As a short-term solution we implemented a check in the engine which forbids output that could be parsed as a bridge withdrawal event (except from the actual withdrawal function of course). This closes the vulnerability, but is a little hacky. The long term solution (which the bridge team is working on) is to have the bridge operate on NEAR proofs of state (i.e. actual token balances) instead of proofs of output from transactions.
We thank anonymous for responsibly disclosing the vulnerability!
To find out more, read our blog post:
Additional sources:
*Hacker’s reward was paid in the form of 580.000 AURORA tokens, linearly released over a period of 1 year via service Sablier.
**Immunefi fee was paid in the form of 129.865 AURORA tokens for both this case and ‘ft_on_transfer handler allows theft of funds’.
Several reports
Hacker: nnez
Hacker’s reward: $50.000 USD*
Immunefi fee: $5.000 USD**
Reward paid: Sep-27-2022
We have received a few reports from one hacker, where two of those were particularly interesting.
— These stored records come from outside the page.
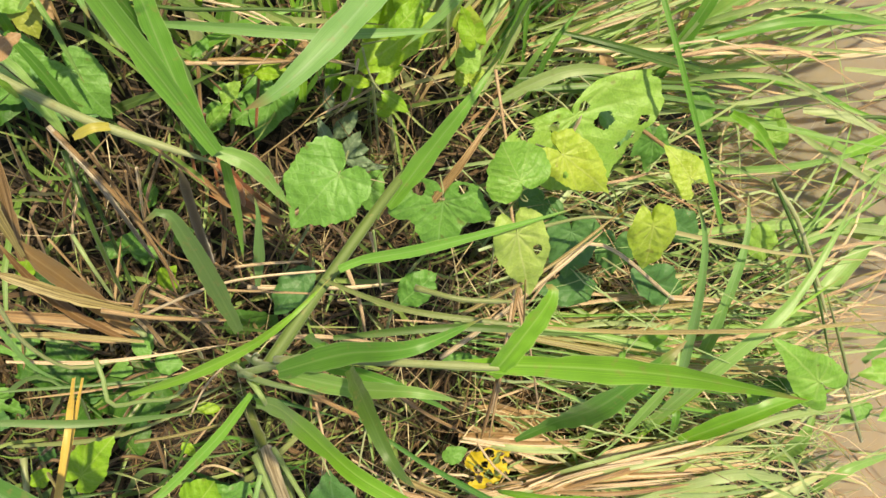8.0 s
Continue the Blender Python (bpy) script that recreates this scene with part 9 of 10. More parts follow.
stalk(straw_bundle_f, M_BRNLEAF, 0.0046, [(0.570, -0.617, 0.065), (0.580, -0.671, 0.085), (0.633, -0.798, 0.039)])
stalk(straw_bundle_f, M_AMBER, 0.0040, [(0.577, -0.609, 0.070), (0.577, -0.639, 0.084), (0.625, -0.731, 0.044)])
stalk(straw_bundle_f, M_STRAW, 0.0049, [(0.588, -0.583, 0.067), (0.587, -0.639, 0.099), (0.666, -0.810, 0.034)])
stalk(straw_bundle_f, M_BRNLEAF, 0.0029, [(0.584, -0.588, 0.092), (0.604, -0.648, 0.078), (0.648, -0.731, 0.056)])
stalk(straw_bundle_f, M_LONG, 0.0035, [(0.610, -0.622, 0.064), (0.607, -0.658, 0.096), (0.645, -0.769, 0.055)])
stalk(straw_bundle_f, M_BRNLEAF, 0.0031, [(0.602, -0.599, 0.075), (0.623, -0.684, 0.082), (0.688, -0.843, 0.032)])
stalk(straw_bundle_f, M_STRAW, 0.0048, [(0.616, -0.622, 0.068), (0.638, -0.694, 0.071), (0.671, -0.793, 0.053)])
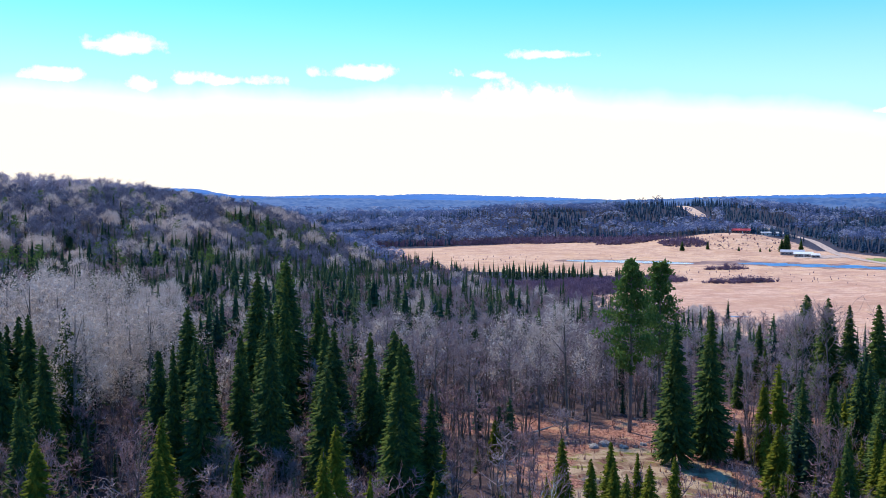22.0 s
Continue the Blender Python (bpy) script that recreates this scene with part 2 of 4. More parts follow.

Interesting, because they were exactly the same critical severity issues that were reported to us previously by 2 different hackers.
First one ‘Stealing ETH from any accounts on Aurora by triggering ft_on_transfer’ was reporting the same issue as ‘ft_on_transfer handler allows theft of funds’.
This was submitted with us just 4 days after the original report.
Second one ‘A receipt to withdraw ETH from EthCustodian contract can be forged using get_code function, allowing attacker to drain all the funds on the contract’ was a duplicate report to ‘Withdraw funds from EthCustodian without burn on Aurora side’. Submitted only 6 days after the original report.
If nnez has reported these issues just two weeks earlier, he might have been eligible for AURORA tokens in the value of $2.000.000 USD.
For all his effort and skill, we have decided to award nnez $50.000 USD and hope he will continue examining our code and inform us on any potential outstanding issues!
*Hacker’s reward was paid in the form of 43.860 AURORA tokens.
**Immunefi fee was paid in the form of 4.545 AURORA tokens.
Other reports
Hacker: various hackers
Reward: $11.000 USD*
We have received various additional reports that were rewarded according to the rules of our Bug Bounty Program, or appropriately to their significance.
*Rewards and fees mainly paid in AURORA tokens, with few exceptions paid in NEAR.